BLBG: Pending Sales of Existing U.S. Homes Climbed in April (Update2)
By Bob Willis and Shobhana Chandra
June 2 (Bloomberg) -- The number of contracts to buy previously owned homes climbed in April as Americans took advantage of the last month of a tax credit.
The index of pending home resales rose 6 percent, exceeding the median forecast of economists surveyed by Bloomberg News, following a revised 7.1 percent gain in March, the National Association of Realtors said today in Washington. The gauge reached the highest level since October.
A plunge in mortgage applications signals sales will soften in subsequent months following the April 30 deadline to sign contracts and obtain as much as $8,000 in government assistance. Any sustained recovery in housing hinges on maintaining stability in financial markets and gains in employment in the wake of the European debt crisis.
“This is the last hurrah for the housing market for a while,” said Russell Price, a senior economist at Ameriprise Financial Inc. in Detroit, who correctly forecast the increase in pending sales. “There will be a temporary hangover that will last a few months. The recovery will be a slow process that will take a few years.”
Stocks extended earlier gains after the report. The Standard & Poor’s 500 rose 0.8 percent to 1,079.36 at 10:20 a.m. in New York. The S&P Supercomposite Homebuilding Index climbed 1.4 percent to 265.75.
Exceeds Forecast
Sales were projected to rise 5 percent in April after an originally reported gain of 5.3 percent in March, according to the median of 40 forecasts in the Bloomberg survey. Estimates ranged from a 3 percent drop to an increase of 10 percent.
Three of four regions saw an increase, today’s report showed. That included a 30 percent jump in the Northeast, a 7.5 percent rise in the West and a 4.1 percent gain in the Midwest. Pending purchases declined 0.6 percent in the South.
Compared with April 2009, pending sales were up 25 percent.

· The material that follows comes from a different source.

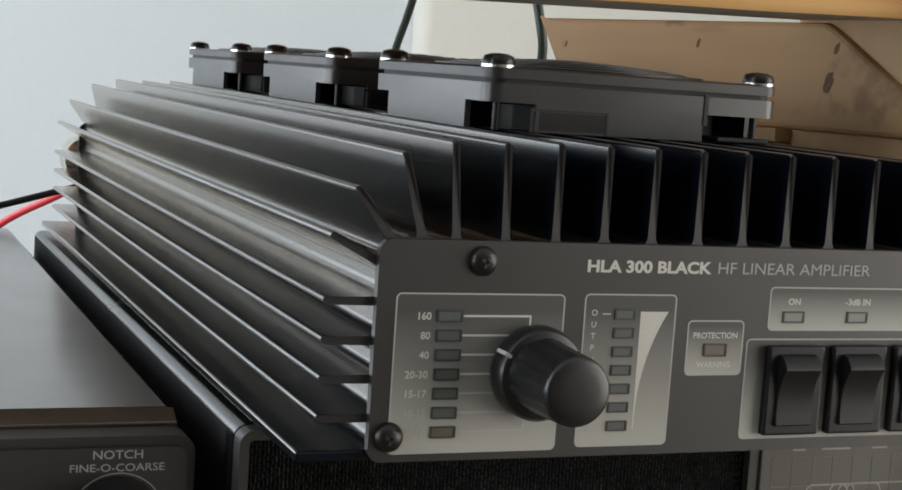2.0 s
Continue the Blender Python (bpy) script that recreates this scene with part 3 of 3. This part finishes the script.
def rocker_switch(x0, x1, z0, z1):
    sw = part("rocker_switch", box_bm(x0, x1, -0.0022, 0, z0, z1, 0.0006, 2), SWITCH, amp, "black rocker switch")
    cx = (x0 + x1) / 2
    w, zb, zt = 0.0046, z0 + 0.0022, z1 - 0.0018
    # rocker seen from the side: top pushed out, hollow face below
    zs = [zb, zb + 0.0004, zb + 0.003, zb + 0.006, zb + 0.009, zb + 0.0115, zb + 0.0127, zb + 0.0132, zb + 0.0137, zt - 0.0005, zt]
    ys = [-0.0024, -0.0031, -0.0028, -0.0028, -0.0033, -0.0043, -0.0051, -0.0054, -0.0053, -0.0038, -0.0024]
    bm = bmesh.new()
    cols = [[bm.verts.new((cx + s * (w - (0.0004 if e else 0)), y, z)) for z, y in zip(zs, ys)] for s, e in ((-1, 0), (1, 0))]
    base = [[bm.verts.new((cx + s * (w + 0.0002), -0.002, z)) for z in zs] for s in (-1, 1)]
    for k in range(len(zs) - 1):
        bm.faces.new((cols[0][k], cols[1][k], cols[1][k + 1], cols[0][k + 1]))
        bm.faces.new((base[0][k], cols[0][k], cols[0][k + 1], base[0][k + 1]))
        bm.faces.new((cols[1][k], base[1][k], base[1][k + 1], cols[1][k + 1]))
    bm.faces.new((base[0][0], base[1][0], cols[1][0], cols[0][0]))
    bm.faces.new((cols[0][-1], cols[1][-1], base[1][-1], base[0][-1]))
    bmesh.ops.recalc_face_normals(bm, faces=bm.faces[:])
    part("rocker", bm, SWITCH, sw, smooth=True)


for x0, x1 in ((0.0127, 0.0275), (0.0298, 0.0446), (0.0470, 0.0618)):
    rocker_switch(x0, x1, 0.0046, 0.0249)


# ---- fans on top of the fins ----
def ring_between(bm, rows):
    """Closes four loops of equal length into a ring of square section."""
    loops = [[bm.verts.new(p) for p in row] for row in rows]
    n = len(loops[0])
    for k in range(len(loops)):
        a, b = loops[k], loops[(k + 1) % len(loops)]
        for i in range(n):
            bm.faces.new((a[i], a[(i + 1) % n], b[(i + 1) % n], b[i]))
    bmesh.ops.recalc_face_normals(bm, faces=bm.faces[:])
    return bm


def square_loop(hw, r, z, per=11):
    """Rounded square seen from above, starting at its south-east corner."""
    return [(x, y, z) for x, y in rounded_rect(-hw, hw, -hw, hw, r, per)]


def round_loop(hw, r, radius, z, per=11):
    """Circle whose points lie at the same bearings as those of the rounded square."""
    out = []
    for x, y, _ in square_loop(hw, r, z, per):
        k = radius / math.hypot(x, y)
        out.append((x * k, y * k, z))
    return out


def prism(bm, pts, direction):
    """Flat outline of 3D points drawn out along a direction."""
    a = [bm.verts.new(p) for p in pts]
    b = [bm.verts.new(Vector(p) + Vector(direction)) for p in pts]
    n = len(a)
    bm.faces.new(a)
    bm.faces.new(b[::-1])
    for i in range(n):
        bm.faces.new((a[(i + 1) % n], a[i], b[i], b[(i + 1) % n]))


def fan(cx, cy):
    z0 = 0.0676
    hw, rc, n = 0.0400, 0.0042, 48
    # frame: upper flange with rounded corners round the hole, and walls flush with it that stop short of the corners
    bm = ring_between(bmesh.new(), [square_loop(hw, rc, 0.0066), square_loop(hw, rc, 0.0110), round_loop(hw, rc, 0.0375, 0.0110), round_loop(hw, rc, 0.0375, 0.0066)])
    f = part("fan", bm, FANPL, amp, "square black cooling fan with a round guard", True, at=(cx, cy, z0))
    for turn in range(4):
        # the front wall ends sooner at one corner, where the wire leaves
        u0, u1 = -0.0272, (0.0182 if turn == 0 else 0.0272)
        bm = bmesh.new()
        prism(bm, [(u0, -hw, 0.0), (u1, -hw, 0.0), (u1, -hw, 0.0066), (u0, -hw, 0.0066)], (0, 0.0016, 0))
        bmesh.ops.recalc_face_normals(bm, faces=bm.faces[:])
        bmesh.ops.rotate(bm, verts=bm.verts[:], cent=(0, 0, 0), matrix=Matrix.Rotation(turn * math.pi / 2, 3, "Z"))
        part("side_wall", bm, FANPL, f)
    # barrel ring, in blacker plastic to stand in for the shadow inside the frame
    bm = bmesh.new()
    rows = [[bm.verts.new((q * math.cos(2 * math.pi * i / n), q * math.sin(2 * math.pi * i / n), z)) for i in range(n)] for q, z in ((0.0388, 0.0), (0.0388, 0.0060), (0.0375, 0.0060), (0.0375, 0.0))]
    for k in range(4):
        for i in range(n):
            j = (i + 1) % n
            bm.faces.new((rows[k][i], rows[k][j], rows[(k + 1) % 4][j], rows[(k + 1) % 4][i]))
    bmesh.ops.recalc_face_normals(bm, faces=bm.faces[:])
    part("barrel", bm, SWITCH, f)
    part("hub", lathe([(0.017, 0.002), (0.017, 0.0105), (0.0155, 0.0115), (0.004, 0.0115)], 32, "z"), GUARD, f)
    for b in range(7):
        bm = bmesh.new()
        a0 = 2 * math.pi * b / 7
        g = [[bm.verts.new(((0.0165 + k * 0.0066) * math.cos(a0 + t * 0.62 + k * 0.04), (0.0165 + k * 0.0066) * math.sin(a0 + t * 0.62 + k * 0.04), 0.003 + 0.007 * t + dz)) for t in (0, 0.5, 1)] for dz in (0, 0.0008) for k in range(4)]
        for q in (0, 4):
            for k in range(3):
                for t in range(2):
                    vs = (g[q + k][t], g[q + k + 1][t], g[q + k + 1][t + 1], g[q + k][t + 1])
                    bm.faces.new(vs if q else vs[::-1])
        part("blade", bm, GUARD, f)
    # guard: square rim with rounded corners, rings rising to the middle, four spokes
    bm = ring_between(bmesh.new(), [square_loop(hw, rc, 0.0122), square_loop(hw, rc, 0.0144), square_loop(hw - 0.0006, rc, 0.0149), round_loop(hw, rc, 0.0372, 0.0150), round_loop(hw, rc, 0.0372, 0.0124)])
    part("guard", bm, GUARD, f, "black plastic finger guard", True)
    bm = ring_between(bmesh.new(), [square_loop(hw - 0.0012, rc, 0.0110), square_loop(hw - 0.0012, rc, 0.0122), round_loop(hw, rc, 0.0374, 0.0122), round_loop(hw, rc, 0.0374, 0.0110)])
    part("gasket", bm, RECESS, f, "dark gasket under the guard")
    for q in range(7):
        rr = 0.0345 - q * 0.0046
        z = 0.0150 + 0.0027 * (1 - (rr / 0.0372) ** 2)
        bm = bmesh.new()
        rows = [[bm.verts.new(((rr + dx) * math.cos(2 * math.pi * i / n), (rr + dx) * math.sin(2 * math.pi * i / n), z + dz)) for i in range(n)] for dx, dz in ((0.0009, -0.0012), (0.0009, 0), (-0.0009, 0.0002), (-0.0009, -0.0012))]
        for k in range(4):
            for i in range(n):
                j = (i + 1) % n
                bm.faces.new((rows[k][i], rows[k][j], rows[(k + 1) % 4][j], rows[(k + 1) % 4][i]))
        bmesh.ops.recalc_face_normals(bm, faces=bm.faces[:])
        part("guard_ring", bm, GUARD, f)
    for b in range(4):
        c, s = math.cos(math.pi / 4 + b * math.pi / 2), math.sin(math.pi / 4 + b * math.pi / 2)
        bm = bmesh.new()
        vs = []
        for rr in (0.005, 0.020, 0.0375):
            z = 0.0148 + 0.0027 * (1 - (rr / 0.0372) ** 2)
            vs.append([bm.verts.new((rr * c - o * s, rr * s + o * c, z + dz)) for o, dz in ((-0.0013, -0.0012), (-0.0013, 0), (0.0013, 0), (0.0013, -0.0012))])
        for k in range(2):
            for i in range(4):
                bm.faces.new((vs[k][i], vs[k][(i + 1) % 4], vs[k + 1][(i + 1) % 4], vs[k + 1][i]))
        bmesh.ops.recalc_face_normals(bm, faces=bm.faces[:])
        part("guard_spoke", bm, GUARD, f)
    for sx in (-1, 1):
        for sy in (-1, 1):
            x, y = sx * 0.03575, sy * 0.03575
            part("washer", lathe([(0.0042, 0.0146), (0.0042, 0.0153), (0.0038, 0.0155)], 20, "z"), CHROME, f, "bright washer", True, (x, y, 0))
            part("screw_head", lathe([(0.0040, 0.0155), (0.0040, 0.0163), (0.0034, 0.0173), (0.002, 0.0178), (0.0005, 0.0179)], 20, "z"), SCREW, f, "dark domed screw head", True, (x, y, 0))
            part("screw_shank", lathe([(0.0009, 0.0), (0.0009, 0.0122), (0.0005, 0.0122)], 10, "z"), SWITCH, f, "thin dark screw", True, (x * 0.99, y * 0.99, 0))
    # wire leaving at the front edge
    bm = box_bm(0.0181, 0.0192, -0.0403, -0.0396, 0.0040, 0.0114)
    part("cable_notch", bm, RECESS, f)
    part("corner_lug", box_bm(0.0235, 0.0385, -0.0385, -0.029, 0.0, 0.0013, 0.0004), SWITCH, f)
    part("moulded_recess", box_bm(-0.0262, -0.0083, -0.04006, -0.0398, 0.0006, 0.0049), SWITCH, f, "sunken black field in the frame")
    bm = bmesh.new()
    for x0, x1, za, zb in ((-0.0285, -0.0080, 0.0050, 0.0056), (-0.0086, -0.0080, 0.0, 0.0050), (-0.0285, -0.0279, 0.0, 0.0050)):
        add_box(bm, x0, x1, -0.0402, -0.0396, za, zb)
    part("recess_edge", bm, RECESS, f, "dark groove round a moulded recess")
    bm = box_bm(-0.0007, 0.0007, -0.0009, 0.0009, 0.0150, 0.0180, 0.0002)
    bmesh.ops.rotate(bm, verts=bm.verts[:], cent=(0, 0, 0.015), matrix=Matrix.Rotation(radians(-25), 3, "Y"))
    part("clip_tail", bm, GUARD, f, "short black clip tail", at=(0.0325, 0.0385, 0))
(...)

The tax credit for first-time homebuyers, which helped fuel a rebound in demand last year, was extended in November and expanded to include some current owners. It required buyers to sign contracts by the end of April and close by June 30.
Pending home resales are considered a leading indicator because they track contract signings. Closings, which typically occur a month or two later, are tallied in the Realtors’ existing-home sales report.
April Sales
Sales of existing homes, which account for about 90 percent of the housing market, rose 7.6 percent in April to the highest level in five months, the Realtors’ group reported May 24. Demand may keep rising through June, the deadline to close a deal and receive the tax credit.

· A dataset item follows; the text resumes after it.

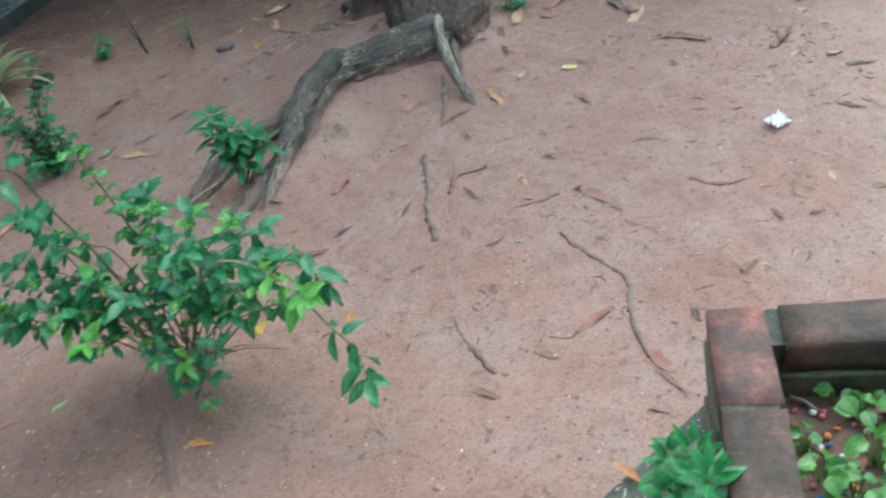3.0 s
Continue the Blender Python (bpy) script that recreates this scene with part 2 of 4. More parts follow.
BARE_WOOD = bark_material("weathered_wood", (0.13, 0.11, 0.09), (0.24, 0.21, 0.165), (0.52, 0.49, 0.38), 0.72)
DRY_WOOD = rough_material("dry_twig", ((0.38, (0.16, 0.13, 0.09)), (0.62, (0.46, 0.42, 0.30))), 30, 0.65, 0.4, 0.004)
TWIG = rough_material("wet_twig", ((0.35, (0.19, 0.145, 0.12)), (0.65, (0.35, 0.275, 0.235))), 30, 0.6, 0.5, 0.004)
MUDDY_TWIG = rough_material("muddy_twig", ((0.35, (0.175, 0.125, 0.105)), (0.65, (0.31, 0.22, 0.18))), 25, 0.6, 0.6, 0.006, (0.14, 0.10, 0.084))
BRICK_RED = rough_material("red_brick", ((0.40, (0.08, 0.06, 0.056)), (0.51, (0.19, 0.092, 0.078)), (0.62, (0.33, 0.142, 0.115))), 9, 0.6, 0.6, 0.008, (0.10, 0.055, 0.047))
BRICK_BLACK = rough_material("blackened_brick", ((0.36, (0.06, 0.047, 0.041)), (0.54, (0.112, 0.077, 0.064)), (0.70, (0.27, 0.12, 0.094))), 9, 0.65, 0.8, 0.012, (0.054, 0.046, 0.039), 0.35)
BRICK_MOSS = rough_material("mossy_brick", ((0.36, (0.115, 0.115, 0.08)), (0.53, (0.19, 0.175, 0.12)), (0.68, (0.29, 0.20, 0.15))), 9, 0.7, 0.6, 0.01, (0.09, 0.10, 0.062), 0.3)
MORTAR = rough_material("wet_mortar", ((0.35, (0.05, 0.053, 0.044)), (0.65, (0.115, 0.122, 0.102))), 18, 0.7, 0.7, 0.01, (0.033, 0.039, 0.028))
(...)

New-home purchases, which make up the rest of the market and are tabulated when a contract is signed, jumped 15 percent in April after surging 30 percent the prior month, Commerce Department figures showed on May 26.
A report today showed loan applications for home purchases dropped last week to the lowest level since April 1997, according to figures from the Mortgage Bankers Association.

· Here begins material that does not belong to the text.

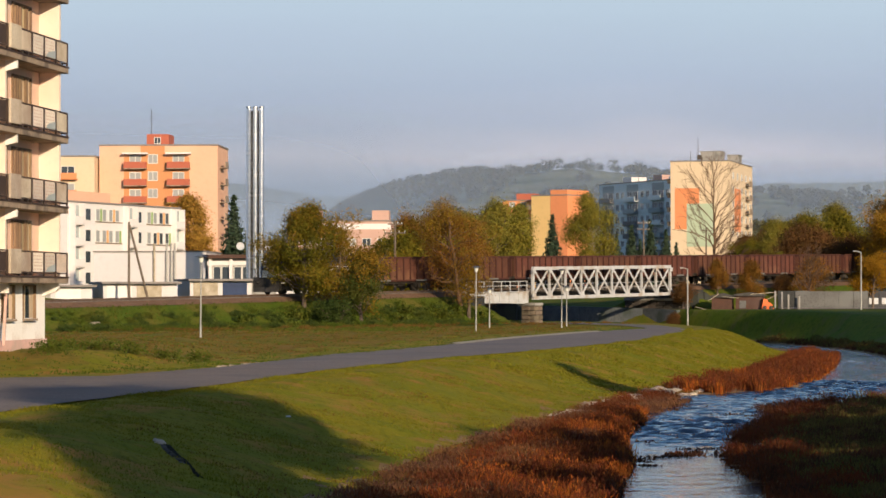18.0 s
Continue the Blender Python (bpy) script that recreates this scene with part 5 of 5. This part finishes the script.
# triple steel chimney
ch = thing("chimney", pose(-31.27, 285, 0), "triple polished steel chimney bound by dull rings", "chimney")
for k, x in enumerate((-0.66, 0.02, 0.68)):
    bm = B()
    rod(bm, (x, 0.1 * (k == 1), 2.5), (x, 0.1 * (k == 1), 22.45), 0.275, seg=28)
    fl = part("flue", bm, M["steel"], ch)
    bm = B()
    rod(bm, (x, 0.1 * (k == 1), 22.45), (x, 0.1 * (k == 1), 22.65), 0.3, 0.26, seg=28)
    part("flue_cap", bm, M["steel_ring"], fl)
    for z in np.arange(4.5, 22, 2.2):
        bm = B()
        rod(bm, (x, 0.1 * (k == 1), z), (x, 0.1 * (k == 1), z + 0.06), 0.285, seg=28)
        part("seam_ring", bm, M["steel_ring"], fl)
bm = B()
for x in (-0.32, 0.36):
    box(bm, x - 0.1, x + 0.1, 0.22, 0.42, 2.5, 22.2)
part("support_mast", bm, M["steel_dark"], ch)
bm = B()
for z in np.arange(3.2, 22, 0.5):
    box(bm, -0.55, -0.12, -0.36, -0.32, z, z + 0.035)
for x in (-0.55, -0.14):
    box(bm, x, x + 0.035, -0.37, -0.32, 3, 22.3)
part("ladder", bm, M["steel_ring"], ch)

# low garages behind the track
for k, (x, y, w, wall, z1) in enumerate(((-62, 258, 10, "brick", 3.8), (-51.5, 262, 7, "hall_white", 3.6), (-44, 265, 7.4, "hall_white", 3.9), (-36, 269, 11, "hall_white", 4.2))):
    g = thing("garage_row", pose(x, y, 0, 0, 0, 22), "low flat-roofed garage with plain doors", "garage", "garages by the track")
    bm = B()
    box(bm, 0, w, 0, 5, 1.5, z1)
    part("wall", bm, M[wall], g)
    bm = B()
    box(bm, -0.3, w + 0.3, -0.7, 5.2, z1, z1 + 0.22)
    part("roof", bm, M["flat_roof"], g)
    for j in range(int(w // 3)):
        bm = B()
        box(bm, 0.35 + j * 3, 2.85 + j * 3, -0.06, -0.005, 1.6, z1 - 0.15)
        part("door", bm, M[("teal", "concrete", "white_wall", "verge")[(j + k) % 4]], g)

# cream tower block with painted gable
a = block_body("tower_block", pose(24.45, 565, 0, 0, 0, -13), 12.4, 30, 2, 30.4, "cream", "cream tower block with orange and green painted gable")
bm = B()
box(bm, 0.9, 6.0, -0.05, -0.004, 16.4, 24.9)
part("painted_field", bm, M["orange"], a, "orange painted rectangle")
bm = B()
box(bm, 3.4, 9.2, -0.08, -0.055, 12.8, 21.7)
part("painted_field", bm, M["mint"], a, "pale green painted rectangle")
bm = B()
box(bm, 12.404, 12.45, 6, 14, 16, 25)
part("painted_field", bm, M["orange"], a, "orange painted side field")
for f in range(8):
    z = 6.2 + f * 2.95
    for k in range(5):
        add_window(a, 12.42, 3.2 + k * 5.6, z, 1.7, 1.4, 2, turn=90, light=0.6)
    bm = B()
    box(bm, 12.45, 13.4, 20, 24, z - 0.9, z - 0.75)
    box(bm, 13.3, 13.4, 20, 24, z - 0.75, z + 0.2)
    part("balcony", bm, M["slab"], a)
    bm = B()
    box(bm, -0.8, -0.004, 0.4, 3.2, z - 0.9, z + 0.1)
    part("balcony", bm, M["steel_dark"], a)
for x0, x1, y0, y1, h in ((5.6, 9.8, 4, 9, 2.0), (9.9, 12.2, 12, 17, 1.6)):
    bm = B()
    box(bm, x0, x1, y0, y1, 30.6, 30.6 + h)
    box(bm, x0 - 0.2, x1 + 0.2, y0 - 0.2, y1 + 0.2, 30.6 + h, 30.75 + h)
    part("lift_house", bm, M["concrete"], a)
bm = B()
for x, h in ((5.2, 5.0), (3.6, 2.2), (2.6, 0.8), (6.1, 0.9)):
    rod(bm, (x, 3.5, 30.5), (x, 3.5, 30.6 + h), 0.09, 0.05, seg=6)
box(bm, 5.0, 5.9, 3.2, 3.8, 31.0, 31.9)
part("aerial", bm, M["steel_dark"], a)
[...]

Americans with jobs and good credit can take advantage of more than a tax credit. Average home prices were down 31 percent in March from their July 2006 peaks, according to the S&P/Case Shiller 20-city index, and 30-year mortgage rates are near record lows on concern the European debt crisis may slow global growth.
Mortgage Rates
The rate on a fixed 30-year mortgage fell to 4.78 percent in the week ending May 26, according to Freddie Mac. The rate reached a record-low 4.71 percent in December.
Mortgage defaults will remain a headwind for the housing industry after the expiration of the tax credit. Foreclosures may reach a record 1.1 million this year, Lawrence Yun, chief economist at the National Association of Realtors, said last week in an interview. Another 600,000 homes may change hands in so-called short sales, in which banks agree to accept less than the full value of the mortgage, he said.
The tax credit brought about 1 million buyers into the market, reducing inventory and contributing to stabilization in prices, Yun said in a statement. In turn, that will help limit foreclosures, he said.
Toll Brothers Inc., the largest U.S. luxury homebuilder, increased its land holdings for the first time in four years in anticipation of a recovery in the market. The number of houses under contract, but not yet sold, rose in the three months ended April 30 for the first time on a year-on-year basis since 2006, the Horsham, Pennsylvania-based company said in a an earnings statement May 26.
“It appears our business has finally emerged from the tunnel and into a bit of daylight,” Chairman Robert Toll said in the statement. “The past few months’ activity has been driven by an increase in confidence among our buyers.”
Part of the gains in confidence may be due to an improving labor market. Employers added jobs in May for a fifth straight month, the most successive gains since mid-2007, according to the median forecast of economists surveyed before the Labor Department’s monthly employment report June 4.